From theory to a practical pipeline

You rarely need full SIFT just to count coins. A simple blob detector, like the one driving the demo at the top, follows a pragmatic recipe:

Threshold the grayscale image at several levels to produce binary masks.
Find connected components, the groups of touching pixels, in each mask.
Filter by geometry, keeping only components that pass area, circularity, and convexity tests.

The most intuitive of those tests is circularity, a single number that asks "how round is this region?"

C = \frac{4\pi A}{P^2}

where $A$ is the blob's area in pixels and $P$ is the length of its perimeter. The constant $4\pi$ is chosen so that a perfect circle scores exactly $C = 1$ . A square comes out to about $C \approx 0.785$ , and a long thin streak drives the perimeter up while the area stays small, sending $C$ toward $0$ . Set a minimum circularity and you have a cheap, rotation-invariant filter that keeps coins and rejects scratches.

Why a circle maximizes circularity, and where the 4π comes from

The formula is the isoperimetric inequality in disguise. For any closed plane curve enclosing area $A$ with perimeter $P$ ,

P^2 \ge 4\pi A,

with equality only for a circle. Rearranged, that says

C = \frac{4\pi A}{P^2} \le 1,

so $C = 1$ is the ceiling and a circle is the unique shape that reaches it. To see where the constant comes from, plug in a circle of radius $r$ : its area is $A = \pi r^2$ and its perimeter is $P = 2\pi r$ , so

C = \frac{4\pi \cdot \pi r^2}{(2\pi r)^2} = \frac{4\pi^2 r^2}{4\pi^2 r^2} = 1.

The $4\pi$ is precisely the factor that normalizes the circle to one. Two warnings for real images. First, perimeter is brutal to measure on a pixel grid: a staircased boundary inflates $P$ , dragging $C$ below 1 even for genuinely round blobs, so practical detectors use a forgiving threshold like $C > 0.8$ rather than demanding $C = 1$ . Second, circularity says nothing about whether a shape is convex: a five-pointed star and a pentagon can share a circularity score, which is why convexity (the ratio of a blob's area to the area of its convex hull) is tracked as a separate filter.

Key takeaways

A blob is a compact region where some property is roughly constant inside and different outside. It is the visual unit of "an object might be here," carrying information that edges and corners cannot.
The Laplacian of Gaussian measures blob-ness as curvature. Its response peaks when the blur scale $\sigma$ matches the blob's radius, which is why blob detection is inseparable from the question of scale.
Difference of Gaussians is the cheap, accurate stand-in for LoG. Two blurs and a subtraction give a band-pass filter that keeps mid-scale structure and discards the rest, mirroring the center-surround cells in your own retina.
SIFT, built on scale-space DoG blobs, ran computer vision for fifteen years. David Lowe's 1999 algorithm gave keypoints that survive scaling, rotation, and occlusion; its patent expired in 2020.
Circularity $C = 4\pi A / P^2$ is a one-line roundness test, bounded above by 1 (the circle) thanks to the isoperimetric inequality, and paired with area and convexity to turn raw candidate regions into trustworthy detections.

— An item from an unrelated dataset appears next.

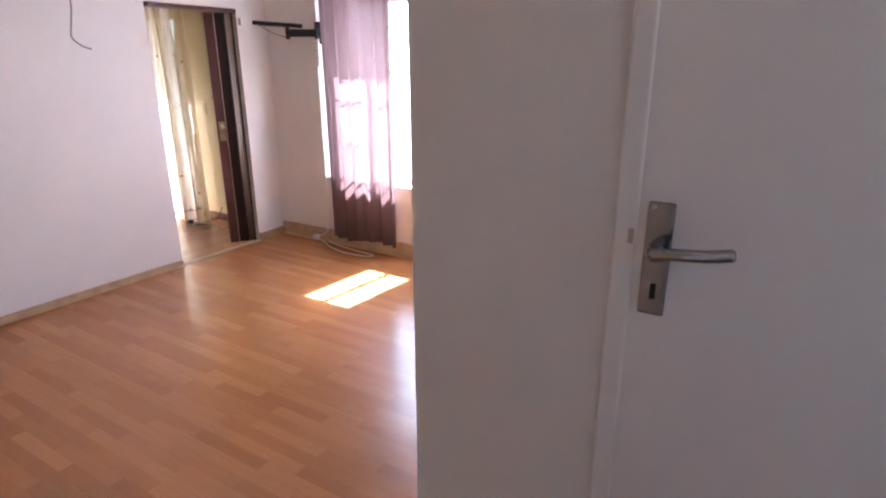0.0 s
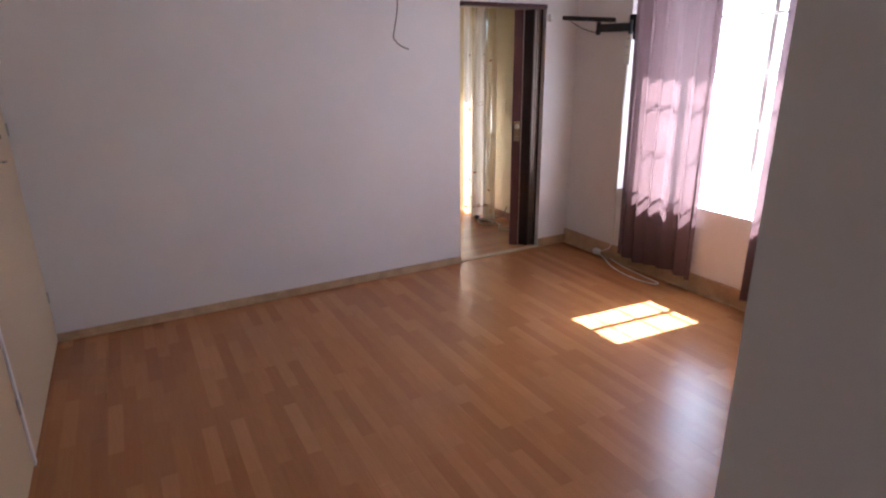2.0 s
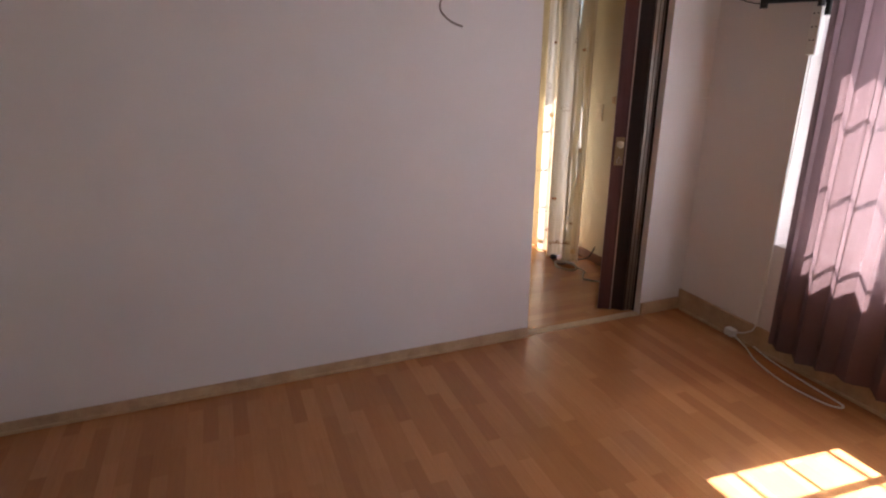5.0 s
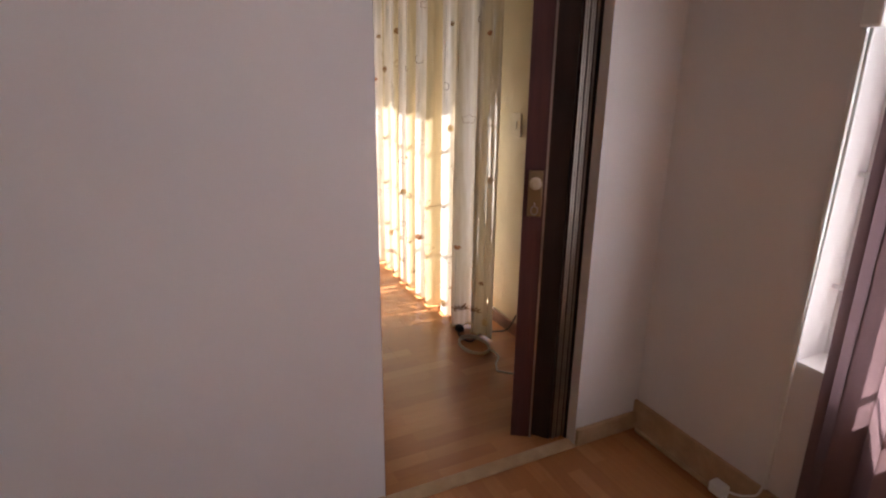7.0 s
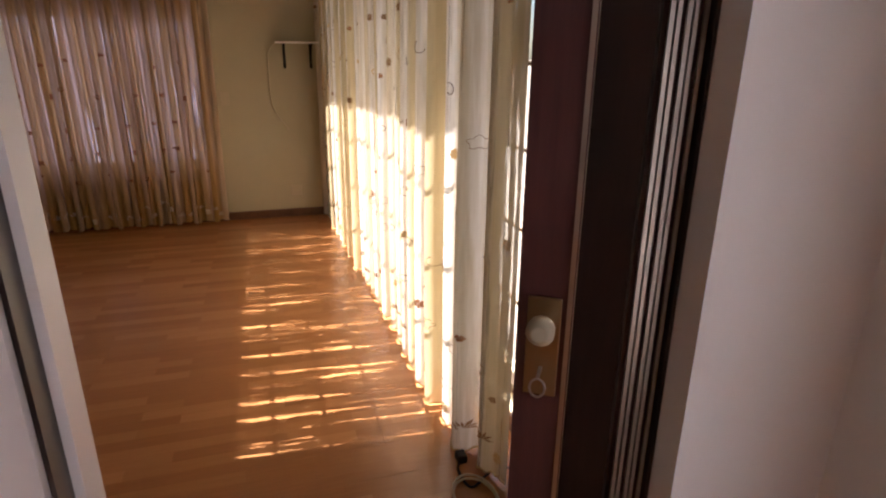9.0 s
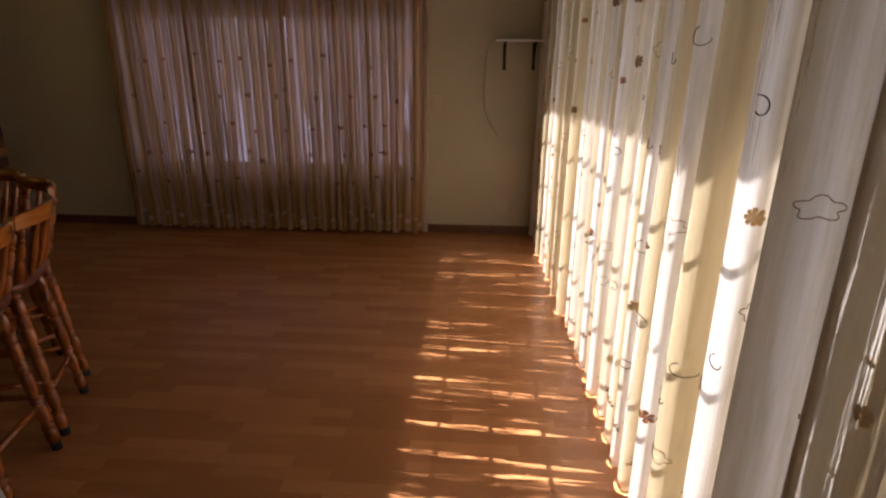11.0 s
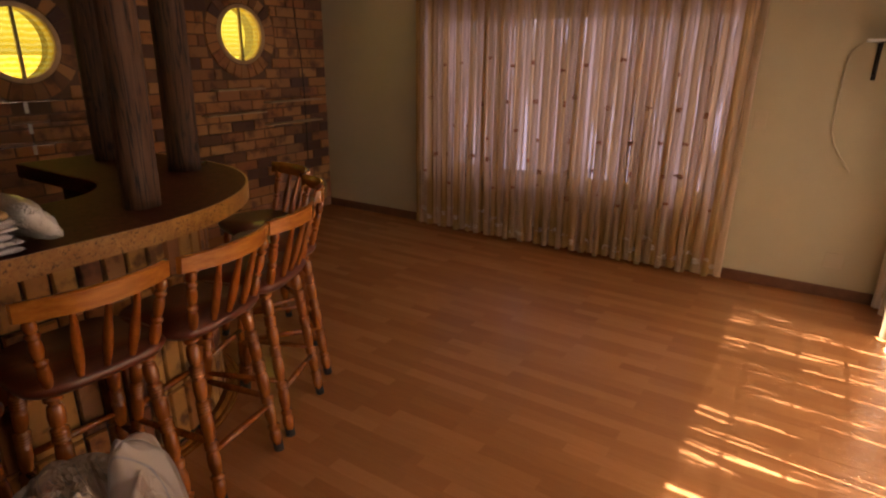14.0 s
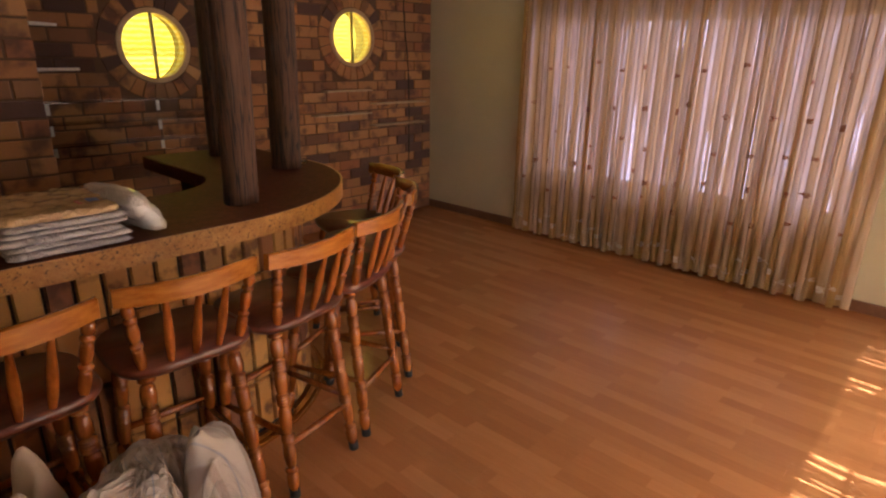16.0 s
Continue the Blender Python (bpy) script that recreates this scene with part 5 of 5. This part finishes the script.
for i in range(count):
    s = (i + 0.5) * BW
    if s < XE - 0.01 - CX:
        p, a = (XE - 0.01 - s, CY + R), 180
    elif s < XE - 0.01 - CX + arc:
        f = (s - (XE - 0.01 - CX)) / R
        p, a = (CX - R * math.sin(f), CY + R * math.cos(f)), 180 + math.degrees(f)
    else:
        d = s - (XE - 0.01 - CX) - arc
        p, a = (CX - R, CY - d), 270
    for row in range(4):
        ob = new("brick", bar_meshes[rng.randrange(4)])
        ob.parent = counter
        ob.matrix_basis = pose(*p, 0.022 + BH * (row + 0.5), 0, 0, a)


# ---------------------------------------------------------------- laminate boards
def boards(floor_ob, along_x, x0, x1, y0, y1, mat, seed):
    rng = random.Random(seed)
    L, W = 1.286, 0.192
    shared = {}
    a0, a1, b0, b1 = (x0, x1, y0, y1) if along_x else (y0, y1, x0, x1)
    b = b0
    while b < b1 - 0.005:
        w = min(W, b1 - b)
        a = a0 - rng.uniform(0, L)
        while a < a1:
            s, e = max(a, a0), min(a + L, a1)
            a += L
            if e - s < 0.01:
                continue
            key = (round(e - s, 3), round(w, 3))
            if key not in shared:
                bm = bmesh.new()
                g, c = 0.00008, 0.0003
                dims = (e - s, w) if along_x else (w, e - s)
                lo = [bm.verts.new((x, y, -0.012)) for x, y in ((g, g), (dims[0] - g, g), (dims[0] - g, dims[1] - g), (g, dims[1] - g))]
                mi = [bm.verts.new((v.co.x, v.co.y, -c)) for v in lo]
                hi = [bm.verts.new((x, y, 0)) for x, y in ((g + c, g + c), (dims[0] - g - c, g + c), (dims[0] - g - c, dims[1] - g - c), (g + c, dims[1] - g - c))]
                bm.faces.new(hi)
                for i in range(4):
                    j = (i + 1) % 4
                    bm.faces.new((lo[i], lo[j], mi[j], mi[i]))
                    bm.faces.new((mi[i], mi[j], hi[j], hi[i]))
                shared[key] = mesh_of(bm, "plank", mat)
            ob = new("plank", shared[key])
            ob.parent = floor_ob
            ob.matrix_basis = pose(*((s, b, 0) if along_x else (b, s, 0)))
        b += w


floor_bed = structure("floor_bedroom", boxed(-3.99, 1.5, -0.97, 3.22, -0.0128, -0.0122), MORTAR, "glossy three-strip beech laminate floor of the bedroom", "floor")
boards(floor_bed, True, -3.99, 1.5, -0.97, 3.22, FLOOR_BED, 2)
floor_lounge = structure("floor_lounge", boxed(-8.97, -4.045, -1.79, 3.22, -0.0128, -0.0122), MORTAR, "glossy three-strip beech laminate floor of the lounge", "floor")
boards(floor_lounge, False, -8.97, -4.045, -1.79, 3.22, FLOOR_LOUNGE, 3)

We began by squinting at stars and cells and coins, watching them swell into soft hills of light. That swelling is not an accident of tired eyes; it is the very signature a blob detector hunts for, a region of brightness curving away from the dark in every direction at once.

Teach a machine to find those hills at every scale and you have given it the first, wordless act of seeing: not what is there, but simply that something is. From that humble spark, a patch of pixels deemed worth a second look, grows everything else, the recognizing, the matching, the naming.